Today, many of these families are struggling in Mexico, and their kids are feeling the stress in school. In Tijuana, school officials have been quick to identify those who need the most help. Recent arrivals are invited to meet with tutors and counselors at the school district’s offices at least once a week.

It has been especially helpful for kids like 13-year-old Julian Sanchez. He’s a U.S. citizen born in Los Angeles. His mom and dad had crossed into the U.S. illegally before he was born. They were recently deported and Julian had no choice but to come to Tijuana with them. He does not speak Spanish.

“I don’t know, like, how to read it or write it,” says Julian.
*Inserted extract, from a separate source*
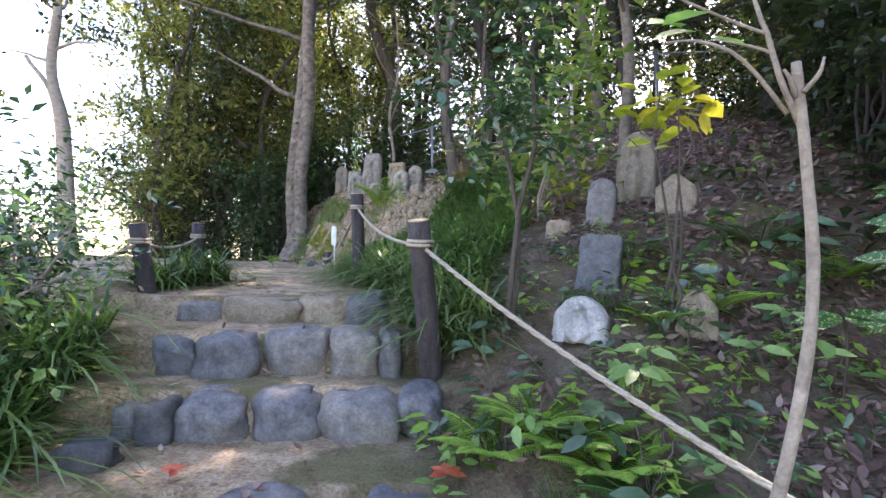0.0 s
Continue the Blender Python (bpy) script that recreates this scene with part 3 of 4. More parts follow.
tree("brown tree leaning out behind the statues", up_from(-0.95, 10.1, (-0.03, 0, 0.8), (-0.12, -0.1, 2.0), (-0.55, -0.1, 3.2), (-0.75, 0, 4.6), (-0.9, 0.2, 7.5)), 0.14, 0.07, 12, 6, 0.55, 1.8, 2000, 0.1, 0.6, BARK)
tree("thin pale sapling behind the statues", up_from(-0.88, 9.0, (0.0, 0, 0.6), (-0.1, 0, 1.3), (0.02, 0.1, 2.2), (-0.1, 0, 3.6)), 0.035, 0.012, 13, 5, 0.3, 0.9, 260, 0.08, 0.3, BARK_PALE, LEAF_OLIVE, kind_name="sapling", group="saplings")
tree("grey-brown tree with spreading roots at the litter's edge", up_from(0.28, 7.36, (-0.07, 0.0, 0.35), (-0.17, 0.04, 0.9), (-0.2, 0.05, 1.6), (-0.1, 0.05, 2.6), (0.05, 0.2, 4.4), (0.3, 0.3, 7.0)), 0.08, 0.05, 14, 6, 0.5, 1.7, 1500, 0.1, 0.55, BARK, flare=1.9,
     extra_paths=[([at_ground(0.2, 7.5, 0.1), at_ground(0.1, 7.6) + Vector((0, 0, 0.8)), at_ground(-0.1, 7.75) + Vector((0, 0, 2.4)), at_ground(-0.5, 7.9) + Vector((0, 0, 4.5))], 0.05, 0.03)])
fork = at_ground(1.1, 7.85, 0.1)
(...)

His mother, Araceli Sanchez, says she tries to help him with his schoolwork in Spanish, but he’s still struggling to learn the language.
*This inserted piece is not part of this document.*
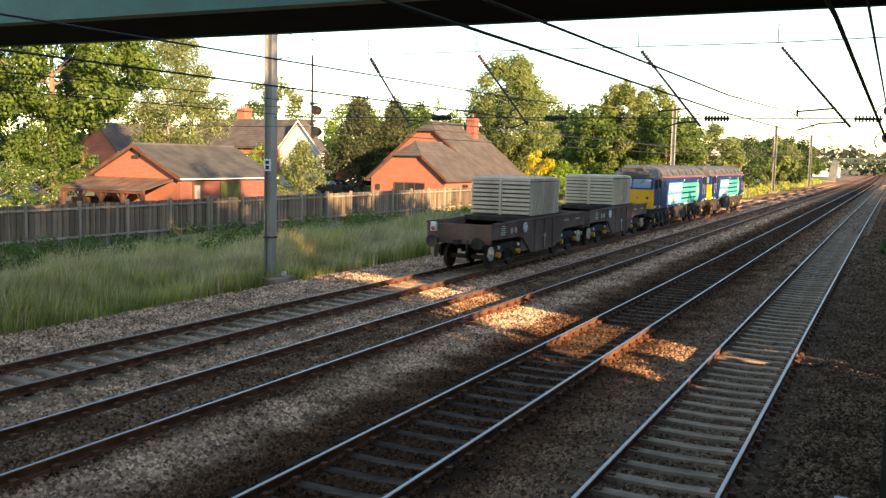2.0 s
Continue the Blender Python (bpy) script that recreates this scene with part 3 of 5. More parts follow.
def make_wagon(label):
    """A flask wagon; y from its middle, z up from the rail."""
    wag = thing("flask_wagon", label, "railway wagon", group="train")
    W = 1.24
    side = [(-5.45, 1.12), (-2.75, 1.10), (-2.35, 1.02), (-1.45, 0.42), (1.45, 0.42), (2.35, 1.02), (2.75, 1.10), (5.45, 1.12), (5.45, 1.66), (2.6, 1.72), (-2.6, 1.72), (-5.45, 1.66)]
    for s in (-1, 1):
        bm = B()
        prism(bm, side, "x", min(s * (W - 0.06), s * W), max(s * (W - 0.06), s * W))
        sp = part("side_frame", bm, WAGON_BROWN, wag, "dirty brown deep side frame")
        bm = B()
        box(bm, min(s * W, s * (W + 0.05)), max(s * W, s * (W + 0.05)), -5.45, 5.45, 1.64, 1.70)
        part("top_rail", bm, WAGON_BROWN, sp)
        for y in (-1.05, 0.0, 1.05):
            bm = B()
            box(bm, min(s * W, s * (W + 0.035)), max(s * W, s * (W + 0.035)), y - 0.035, y + 0.035, 0.45, 1.62)
            part("stiffener", bm, WAGON_BROWN, sp)
        for y, r in ((-2.35, 0.17),):
            hw = B()
            yy = y * s
            for i in range(20):
                a, b = 2 * math.pi * i / 20, 2 * math.pi * (i + 1) / 20
                rod(hw, (s * (W + 0.09), yy + r * math.cos(a), 1.42 + r * math.sin(a)), (s * (W + 0.09), yy + r * math.cos(b), 1.42 + r * math.sin(b)), 0.026, 6)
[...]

“At least here,” she says, “with the help of tutors he’s learning more words and proper grammar.”

But counselors say these kids need a lot more than that. Their self-esteem is really low when they arrive. Most are deeply sad about leaving their homes in the U.S. and schools don’t always know how to help them.

Which brings us back to 9-year-old Anthony and 20 de Noviembre Elementary in Tijuana. Anthony is thriving because he gets so much academic and emotional support. It’s the reason his Spanish has improved so quickly.

But there’s something else about Anthony. He seems to be learning a lot about himself and the world he left behind in California.

“I was never white when I was in Barstow,” he says. “I was always brown.”

Now, he adds, “I see myself more Mexican. I belong in Mexico. This is my home.”

Anthony isn’t sure when he’ll return to the U.S., but says he wants to, some day, because it’s home, too. He is, after all, a U.S. citizen by birth.